--- Stored data ---
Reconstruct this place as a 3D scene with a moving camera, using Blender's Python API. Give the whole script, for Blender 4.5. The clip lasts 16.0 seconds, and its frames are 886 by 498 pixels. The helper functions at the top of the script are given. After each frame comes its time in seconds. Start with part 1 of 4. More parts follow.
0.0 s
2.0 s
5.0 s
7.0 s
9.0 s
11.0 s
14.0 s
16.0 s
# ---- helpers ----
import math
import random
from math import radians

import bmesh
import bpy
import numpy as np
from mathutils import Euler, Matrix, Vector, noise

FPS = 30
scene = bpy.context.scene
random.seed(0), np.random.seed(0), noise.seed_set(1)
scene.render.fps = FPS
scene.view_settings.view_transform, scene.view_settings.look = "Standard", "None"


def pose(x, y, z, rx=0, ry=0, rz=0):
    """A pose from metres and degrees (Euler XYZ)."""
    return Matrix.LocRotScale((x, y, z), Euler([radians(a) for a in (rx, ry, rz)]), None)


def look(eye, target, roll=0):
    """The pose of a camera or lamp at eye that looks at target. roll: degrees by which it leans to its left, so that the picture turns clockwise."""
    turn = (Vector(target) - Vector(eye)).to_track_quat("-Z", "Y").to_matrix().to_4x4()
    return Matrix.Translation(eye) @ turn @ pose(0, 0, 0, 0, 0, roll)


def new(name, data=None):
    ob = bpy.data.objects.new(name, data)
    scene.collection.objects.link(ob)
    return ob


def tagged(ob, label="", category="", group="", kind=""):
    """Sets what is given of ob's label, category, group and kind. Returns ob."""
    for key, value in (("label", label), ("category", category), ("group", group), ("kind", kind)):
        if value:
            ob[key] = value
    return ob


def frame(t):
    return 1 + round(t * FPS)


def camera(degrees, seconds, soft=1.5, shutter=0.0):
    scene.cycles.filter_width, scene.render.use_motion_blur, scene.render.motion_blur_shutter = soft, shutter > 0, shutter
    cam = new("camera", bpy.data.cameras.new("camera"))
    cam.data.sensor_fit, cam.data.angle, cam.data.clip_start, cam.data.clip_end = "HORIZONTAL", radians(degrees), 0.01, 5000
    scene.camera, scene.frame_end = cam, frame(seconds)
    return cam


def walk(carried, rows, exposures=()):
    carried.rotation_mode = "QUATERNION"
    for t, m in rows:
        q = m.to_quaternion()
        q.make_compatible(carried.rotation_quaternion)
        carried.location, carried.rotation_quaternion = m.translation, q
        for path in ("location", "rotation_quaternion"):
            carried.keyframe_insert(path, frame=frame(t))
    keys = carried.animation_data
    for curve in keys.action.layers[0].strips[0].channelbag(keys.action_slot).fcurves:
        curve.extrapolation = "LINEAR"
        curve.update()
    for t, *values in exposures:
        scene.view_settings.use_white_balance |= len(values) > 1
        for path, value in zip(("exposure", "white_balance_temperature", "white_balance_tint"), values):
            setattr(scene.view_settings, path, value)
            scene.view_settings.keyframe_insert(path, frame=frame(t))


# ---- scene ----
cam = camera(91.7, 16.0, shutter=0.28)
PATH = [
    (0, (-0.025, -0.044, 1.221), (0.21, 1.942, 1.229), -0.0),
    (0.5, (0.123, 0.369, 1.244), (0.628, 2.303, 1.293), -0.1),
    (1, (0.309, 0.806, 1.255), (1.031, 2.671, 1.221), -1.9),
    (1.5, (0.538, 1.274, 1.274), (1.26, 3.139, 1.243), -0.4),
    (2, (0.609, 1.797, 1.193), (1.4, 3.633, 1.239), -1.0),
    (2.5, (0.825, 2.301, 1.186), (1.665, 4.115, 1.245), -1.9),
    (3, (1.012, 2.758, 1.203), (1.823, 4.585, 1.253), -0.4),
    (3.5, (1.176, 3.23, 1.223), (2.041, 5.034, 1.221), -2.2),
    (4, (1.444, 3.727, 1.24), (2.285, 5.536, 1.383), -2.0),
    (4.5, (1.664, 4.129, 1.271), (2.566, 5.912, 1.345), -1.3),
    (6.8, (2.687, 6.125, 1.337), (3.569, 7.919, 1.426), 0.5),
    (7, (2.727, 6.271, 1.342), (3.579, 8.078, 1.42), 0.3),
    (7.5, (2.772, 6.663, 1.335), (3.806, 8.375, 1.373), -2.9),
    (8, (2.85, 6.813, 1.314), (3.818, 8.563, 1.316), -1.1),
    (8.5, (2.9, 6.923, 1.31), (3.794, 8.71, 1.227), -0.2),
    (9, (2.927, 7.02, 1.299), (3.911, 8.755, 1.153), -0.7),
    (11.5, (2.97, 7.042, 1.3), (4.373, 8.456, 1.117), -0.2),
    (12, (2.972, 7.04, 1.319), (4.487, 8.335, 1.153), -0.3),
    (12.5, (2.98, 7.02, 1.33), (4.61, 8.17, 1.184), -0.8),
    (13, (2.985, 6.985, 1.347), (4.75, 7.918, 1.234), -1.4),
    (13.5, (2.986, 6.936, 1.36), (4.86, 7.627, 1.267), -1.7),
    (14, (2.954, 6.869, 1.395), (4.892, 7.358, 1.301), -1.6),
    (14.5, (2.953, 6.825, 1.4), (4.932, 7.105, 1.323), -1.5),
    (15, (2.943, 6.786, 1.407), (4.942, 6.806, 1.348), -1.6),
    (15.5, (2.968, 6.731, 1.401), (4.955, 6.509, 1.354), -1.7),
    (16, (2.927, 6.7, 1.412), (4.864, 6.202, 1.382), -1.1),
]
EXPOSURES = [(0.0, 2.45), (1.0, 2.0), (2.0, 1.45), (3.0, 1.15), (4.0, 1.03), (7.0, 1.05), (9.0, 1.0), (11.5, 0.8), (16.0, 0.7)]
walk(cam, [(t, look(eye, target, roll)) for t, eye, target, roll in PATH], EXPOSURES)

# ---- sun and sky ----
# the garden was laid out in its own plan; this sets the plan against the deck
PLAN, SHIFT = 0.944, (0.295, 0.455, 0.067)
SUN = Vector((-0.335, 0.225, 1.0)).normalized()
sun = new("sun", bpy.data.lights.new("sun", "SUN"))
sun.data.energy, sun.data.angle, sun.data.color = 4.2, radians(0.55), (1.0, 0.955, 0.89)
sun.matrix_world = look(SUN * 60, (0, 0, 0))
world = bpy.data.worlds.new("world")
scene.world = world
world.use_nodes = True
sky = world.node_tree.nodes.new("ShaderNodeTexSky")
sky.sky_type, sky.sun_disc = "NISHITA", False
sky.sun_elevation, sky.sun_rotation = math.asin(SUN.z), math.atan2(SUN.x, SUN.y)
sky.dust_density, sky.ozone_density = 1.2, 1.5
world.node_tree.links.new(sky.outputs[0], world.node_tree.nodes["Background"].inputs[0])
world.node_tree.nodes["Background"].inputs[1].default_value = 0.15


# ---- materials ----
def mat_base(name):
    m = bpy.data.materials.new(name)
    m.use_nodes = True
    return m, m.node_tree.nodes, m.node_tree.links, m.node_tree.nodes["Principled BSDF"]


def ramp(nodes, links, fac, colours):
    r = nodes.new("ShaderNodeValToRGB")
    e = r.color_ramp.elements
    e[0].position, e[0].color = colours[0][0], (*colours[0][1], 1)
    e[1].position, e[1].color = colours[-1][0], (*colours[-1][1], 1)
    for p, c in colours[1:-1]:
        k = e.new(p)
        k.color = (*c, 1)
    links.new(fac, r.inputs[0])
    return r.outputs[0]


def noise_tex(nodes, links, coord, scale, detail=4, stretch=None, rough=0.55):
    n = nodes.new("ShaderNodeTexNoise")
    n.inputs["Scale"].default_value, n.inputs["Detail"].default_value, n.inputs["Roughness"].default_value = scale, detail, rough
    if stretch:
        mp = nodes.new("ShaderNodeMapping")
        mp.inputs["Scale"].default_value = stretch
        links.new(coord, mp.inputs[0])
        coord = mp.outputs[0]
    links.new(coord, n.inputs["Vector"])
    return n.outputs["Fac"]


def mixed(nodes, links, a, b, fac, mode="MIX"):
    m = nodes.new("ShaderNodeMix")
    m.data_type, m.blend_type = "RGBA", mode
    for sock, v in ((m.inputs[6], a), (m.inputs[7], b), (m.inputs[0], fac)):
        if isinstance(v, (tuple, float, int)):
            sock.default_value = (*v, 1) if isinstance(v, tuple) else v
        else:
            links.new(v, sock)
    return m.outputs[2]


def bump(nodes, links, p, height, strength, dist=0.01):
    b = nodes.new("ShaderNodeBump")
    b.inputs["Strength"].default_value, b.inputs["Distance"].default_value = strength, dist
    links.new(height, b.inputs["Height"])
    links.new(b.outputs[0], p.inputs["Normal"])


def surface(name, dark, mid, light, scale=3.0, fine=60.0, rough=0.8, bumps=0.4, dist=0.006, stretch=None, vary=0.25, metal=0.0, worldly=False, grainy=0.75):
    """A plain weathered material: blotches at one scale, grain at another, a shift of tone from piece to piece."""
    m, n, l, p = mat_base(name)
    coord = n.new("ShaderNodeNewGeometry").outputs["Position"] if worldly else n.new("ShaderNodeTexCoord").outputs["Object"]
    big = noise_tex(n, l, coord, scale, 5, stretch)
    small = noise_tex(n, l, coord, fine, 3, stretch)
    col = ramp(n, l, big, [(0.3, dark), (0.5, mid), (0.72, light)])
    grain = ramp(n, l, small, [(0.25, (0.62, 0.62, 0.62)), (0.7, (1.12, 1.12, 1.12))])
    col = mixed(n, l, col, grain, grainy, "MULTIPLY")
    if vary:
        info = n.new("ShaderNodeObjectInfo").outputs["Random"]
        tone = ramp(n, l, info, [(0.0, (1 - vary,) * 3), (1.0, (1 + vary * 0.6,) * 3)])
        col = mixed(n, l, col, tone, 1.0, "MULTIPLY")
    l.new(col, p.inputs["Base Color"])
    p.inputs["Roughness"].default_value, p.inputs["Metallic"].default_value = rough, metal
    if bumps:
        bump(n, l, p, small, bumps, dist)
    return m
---
▶ _Instructions for the task_
Look above for the line that contains "ob = bpy.data.objects.new(name, data)". Starting there, transcribe every line exactly until you have copied the line that contains "return 1 + round(t * FPS)".

▶ _Output for this exercise_
    ob = bpy.data.objects.new(name, data)
    scene.collection.objects.link(ob)
    return ob


def tagged(ob, label="", category="", group="", kind=""):
    """Sets what is given of ob's label, category, group and kind. Returns ob."""
    for key, value in (("label", label), ("category", category), ("group", group), ("kind", kind)):
        if value:
            ob[key] = value
    return ob


def frame(t):
    return 1 + round(t * FPS)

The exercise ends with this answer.